Sehingga sangat keliru jika menggunakan cara intimidasi terhadap pers yang ingin mengangkat hal tersebut ke ranah publik. Pers adalah perpanjangan tangan dari publik (rakyat). Sudah merupakan fungsi pers untuk menyoroti persoalan yang menyangkut kepentingan publik. Dan masalah korupsi menyangkut kepentingan publik. Publik berhak tahu terhadap apa yang menjadi hak dan kepentingan mereka. Bukankah negara ini milik rakyat? Konstitusi sudah menjaimin kedaulatan berada di tangan rakyat.
Publik berhak menuntut tranparansi pengelolaan anggaran negara yang berasal dari pajak yang mereka bayarkan, sehingga sudah sewajarnya publik turut mengawasi pengelolaan anggaran tersebut agar tidak disalahgunakan. Dan salah satu media untuk melakukan pengawasan itu melalui pers. Pers dianggap sebagai jembatan komunikasi antara rakyat (publik) dengan negara.

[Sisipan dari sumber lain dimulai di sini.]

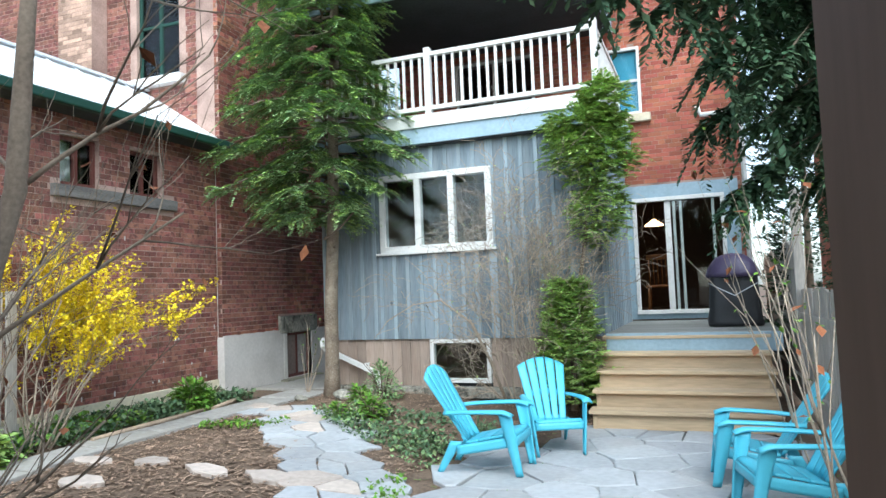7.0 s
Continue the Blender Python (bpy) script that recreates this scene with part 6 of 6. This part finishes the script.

Suara media dianggap mewakili suara rakyat. Ketika rakyat tidak mampu secara langsung berkomunikasi dengan pemimpinnya (penguasa), maka media mengisi ruang itu untuk menyampaikan aspirasi dan tuntutan rakyat kepada penguasa. Pers menjalankan fungsinya untuk mengabarkan apa yang menjadi kepentingan publik. Negara tidak bisa menghalangi itu.
Lagipula, negara ini sudah masuk ke alam demokrasi yang menekankan tranparansi. Dunia internasional sudah memuja kita sebagai negara demokratis. Meskipun demokrasi kita masih menorehkan cacat dimana-mana, namun setidaknya kehidupan bernegara kita sudah lebih demokratis jika dibandingkan dengan kehidupan saat rezim terdahulu yang otoriter. Kita sudah lama hidup di alam “jahiliyah” dimana kebebasan dan transparansi “diharamkan”. Kita sudah lima belas tahun menjalani hidup lebih beradab dan bermartabat di alam demokrasi. Lantas mengapa masih saja ada pihak yang menggunakan cara-cara yang seakan mengajak kita kembali ke alam “jahiliyah”?
Wiwin Suwandi
Penulis adalah mantan aktivis pers mahasiswa. Saat ini sedang menjalani studi Pascasarjana di Fakultas Hukum Universitas Hasanuddin, Makassar.